Occorre dunque interrogarsi sull’effettivo rendimento ottenuto dal loro uso. Ad esempio: se una volta bastava un buon contenuto per rendere efficace un post, il “content is the king” sembra diventato una chimera e non basta nemmeno più pagare per essere visti da una buona utenza (sia in termini di quantità che di qualità).
I social network sono luoghi sociali virtuali di primaria importanza per il nonprofit e lo resteranno probabilmente a lungo ma da professionisti del settore occorre chiedersi cosa resterà di questi canali da qui ai “prossimissimi” anni, visto il trend, e cosa fare subito per arginare questa costante e inarrestabile emorragia.
Cosa fare dunque?
Nel 2023, sono convinta che la cosa più intelligente e utile che un’organizzazione possa fare è investire su sé stessa.
Ecco qualche strategia da adottare subito:
- Il traffico va portato sui luoghi proprietari, sul sito internet in primis. I social network devono continuare a essere luoghi per intercettare e coltivare nuove utenze ma devono smettere di essere “I” luoghi degli enti: cosa succederebbe se un giorno vi chiudessero la vostra fanpage? Le vostre conversazioni semplicemente svanirebbero nel nulla e, con loro, le vostre speranze.
- Va bannato una volta per tutte il sito vetrina: non basta avere un dominio e una pagina con dei contenuti (a volte scarsi e di valore altrettanto scarso); un sito va reso vivo! Magari con un blog (attivo) o quanto meno con una sezione news (aggiornata) che permetta di migliorare la presenza sui motori di ricerca.
- Vanno migliorate, arricchite e aggiornate (costantemente) le pagine di progetto, spesso scarse e poco utili al donatore. Perché non usare i segmenti di dono per facilitare l’individuazione delle opportunità di adesione per ciascun singolo obiettivo, ad esempio?
- Va internalizzata la landing di dono. Comprendo che la stringa paypal è semplice e facilmente implementabile nel sito web ma l’esperienza di dono va iniziata e terminata all’interno del sito, quindi vestita di tutto punto con i colori e il calore dell’associazione.
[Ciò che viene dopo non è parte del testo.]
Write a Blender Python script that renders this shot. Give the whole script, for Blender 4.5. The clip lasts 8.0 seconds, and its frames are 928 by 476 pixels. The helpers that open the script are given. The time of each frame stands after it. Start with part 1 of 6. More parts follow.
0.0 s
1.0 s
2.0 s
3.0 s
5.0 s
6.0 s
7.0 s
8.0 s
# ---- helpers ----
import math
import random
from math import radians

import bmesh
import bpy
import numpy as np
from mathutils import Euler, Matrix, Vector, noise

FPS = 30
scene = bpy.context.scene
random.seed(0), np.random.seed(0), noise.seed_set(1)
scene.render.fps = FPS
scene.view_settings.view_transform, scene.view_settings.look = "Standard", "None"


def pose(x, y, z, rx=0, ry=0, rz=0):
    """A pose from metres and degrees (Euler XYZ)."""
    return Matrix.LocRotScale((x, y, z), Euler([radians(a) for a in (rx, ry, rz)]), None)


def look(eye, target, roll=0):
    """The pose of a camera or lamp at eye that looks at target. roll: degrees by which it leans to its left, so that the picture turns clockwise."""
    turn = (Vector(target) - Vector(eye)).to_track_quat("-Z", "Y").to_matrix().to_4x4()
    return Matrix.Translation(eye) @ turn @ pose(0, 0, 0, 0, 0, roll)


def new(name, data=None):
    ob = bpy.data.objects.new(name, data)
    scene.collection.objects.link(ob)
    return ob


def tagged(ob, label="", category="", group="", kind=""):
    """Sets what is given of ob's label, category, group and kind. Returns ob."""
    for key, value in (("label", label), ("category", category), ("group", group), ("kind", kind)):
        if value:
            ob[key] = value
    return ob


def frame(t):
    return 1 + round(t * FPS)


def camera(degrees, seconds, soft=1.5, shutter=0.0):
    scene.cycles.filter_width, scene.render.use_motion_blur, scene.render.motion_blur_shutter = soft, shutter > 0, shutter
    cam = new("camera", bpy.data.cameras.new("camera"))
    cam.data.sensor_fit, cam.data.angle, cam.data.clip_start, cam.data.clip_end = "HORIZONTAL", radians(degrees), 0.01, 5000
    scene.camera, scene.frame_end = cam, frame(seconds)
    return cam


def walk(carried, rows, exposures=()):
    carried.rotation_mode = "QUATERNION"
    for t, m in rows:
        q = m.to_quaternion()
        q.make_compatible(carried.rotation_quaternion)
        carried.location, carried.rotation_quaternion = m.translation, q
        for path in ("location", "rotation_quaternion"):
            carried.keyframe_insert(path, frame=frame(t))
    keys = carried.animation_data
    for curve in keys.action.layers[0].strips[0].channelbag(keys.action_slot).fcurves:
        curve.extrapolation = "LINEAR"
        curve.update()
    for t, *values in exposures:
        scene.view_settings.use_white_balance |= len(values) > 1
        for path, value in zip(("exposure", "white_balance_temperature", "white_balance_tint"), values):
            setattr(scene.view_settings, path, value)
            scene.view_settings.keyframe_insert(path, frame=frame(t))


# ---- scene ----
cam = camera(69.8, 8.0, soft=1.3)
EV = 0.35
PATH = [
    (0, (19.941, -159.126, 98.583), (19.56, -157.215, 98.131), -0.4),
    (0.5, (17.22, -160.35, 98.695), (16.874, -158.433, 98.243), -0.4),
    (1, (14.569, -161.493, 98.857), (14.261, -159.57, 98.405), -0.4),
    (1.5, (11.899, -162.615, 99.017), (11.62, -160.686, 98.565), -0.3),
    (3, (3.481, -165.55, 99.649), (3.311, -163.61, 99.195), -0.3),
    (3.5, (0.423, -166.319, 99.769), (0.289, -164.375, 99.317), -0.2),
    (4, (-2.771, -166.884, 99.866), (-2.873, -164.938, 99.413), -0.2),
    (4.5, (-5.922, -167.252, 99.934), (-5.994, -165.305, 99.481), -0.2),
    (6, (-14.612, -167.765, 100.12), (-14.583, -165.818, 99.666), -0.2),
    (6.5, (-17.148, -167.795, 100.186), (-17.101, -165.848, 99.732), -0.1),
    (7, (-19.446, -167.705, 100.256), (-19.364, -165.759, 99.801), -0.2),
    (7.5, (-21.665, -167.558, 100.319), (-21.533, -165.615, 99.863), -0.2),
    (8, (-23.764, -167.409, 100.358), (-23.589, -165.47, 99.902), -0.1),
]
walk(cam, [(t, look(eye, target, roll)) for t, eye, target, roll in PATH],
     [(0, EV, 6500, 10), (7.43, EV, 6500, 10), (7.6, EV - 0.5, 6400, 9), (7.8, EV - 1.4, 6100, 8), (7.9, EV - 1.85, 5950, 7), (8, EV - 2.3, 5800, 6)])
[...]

Per cominciare, ci sono plugin free, o quasi, del tutto rispettabili come Donorbox o FundraiseUp. C’è il sistema fornito da WordPress (WP Charitable) che con pochi dollari l’anno consente una personalizzazione ampia dei format. Poi ci sono sistemi più complessi che si integrano perfettamente ai database proposti dai diversi fornitori presenti sul mercato come NpSolutions, Metadonors, iRaiser, Kudu, MyDonor, Salesforce (per ricordare i più noti): c’è solo l’imbarazzo della scelta che deve ricadere sul grado di fiducia che i diversi fornitori sono in grado di generare e dalla capacità di rispondere alle reali esigenze del cliente.
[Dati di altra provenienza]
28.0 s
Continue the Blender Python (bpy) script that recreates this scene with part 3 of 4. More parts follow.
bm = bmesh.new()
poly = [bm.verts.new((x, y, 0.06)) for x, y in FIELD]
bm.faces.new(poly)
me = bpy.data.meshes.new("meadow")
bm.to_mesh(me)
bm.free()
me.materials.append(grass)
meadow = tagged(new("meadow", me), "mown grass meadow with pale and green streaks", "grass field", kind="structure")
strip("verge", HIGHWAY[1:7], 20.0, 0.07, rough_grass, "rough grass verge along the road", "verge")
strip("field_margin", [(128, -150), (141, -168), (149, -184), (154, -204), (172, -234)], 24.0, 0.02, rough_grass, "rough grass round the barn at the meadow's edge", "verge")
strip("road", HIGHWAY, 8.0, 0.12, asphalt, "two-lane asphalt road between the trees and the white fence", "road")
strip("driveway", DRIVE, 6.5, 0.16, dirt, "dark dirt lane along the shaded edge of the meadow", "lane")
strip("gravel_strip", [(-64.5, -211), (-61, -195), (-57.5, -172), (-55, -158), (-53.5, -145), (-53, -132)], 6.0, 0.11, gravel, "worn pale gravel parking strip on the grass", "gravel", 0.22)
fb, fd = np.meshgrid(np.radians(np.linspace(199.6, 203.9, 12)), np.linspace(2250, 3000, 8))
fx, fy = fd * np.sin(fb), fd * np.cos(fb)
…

- Un occhio di riguardo va dato all’e-mail marketing. Adoro l’utilizzo delle dem ma non dimentico un’e-mail: per quanto sia personalizzata, una dem sta alla circolare come un’e-mail sta alla lettera: il paragone è chiaro? Ad ogni modo, la comunicazione tramite posta elettronica va clusterizzata e customizzata: non va spedito tutto a tutti e sempre: target, qualità e frequenza devono essere tenuti ben presenti e studiati opportunamente.
- Creiamo un’immagine bella, di senso, unica, riconoscibile, nostra! La brand identity è regina.
- Affiancare luoghi diversi di confronto è necessario: Telegram, ad esempio, è in forte crescita e sta diventando anche molto versatile (i motivi li trovi elencati qui). A proposito, mi trovi a questo link. Iscriviti ora: il gruppo è ancora piccolo ma sta crescendo velocemente.
In ultimo, come mi piace dire, chiudo con un’autocitazione:
la buona causa (da sola) non basta più. Bisogna essere bravi, tecnicamente bravi!
E che sia un 2023 di brillante e audace fundraising!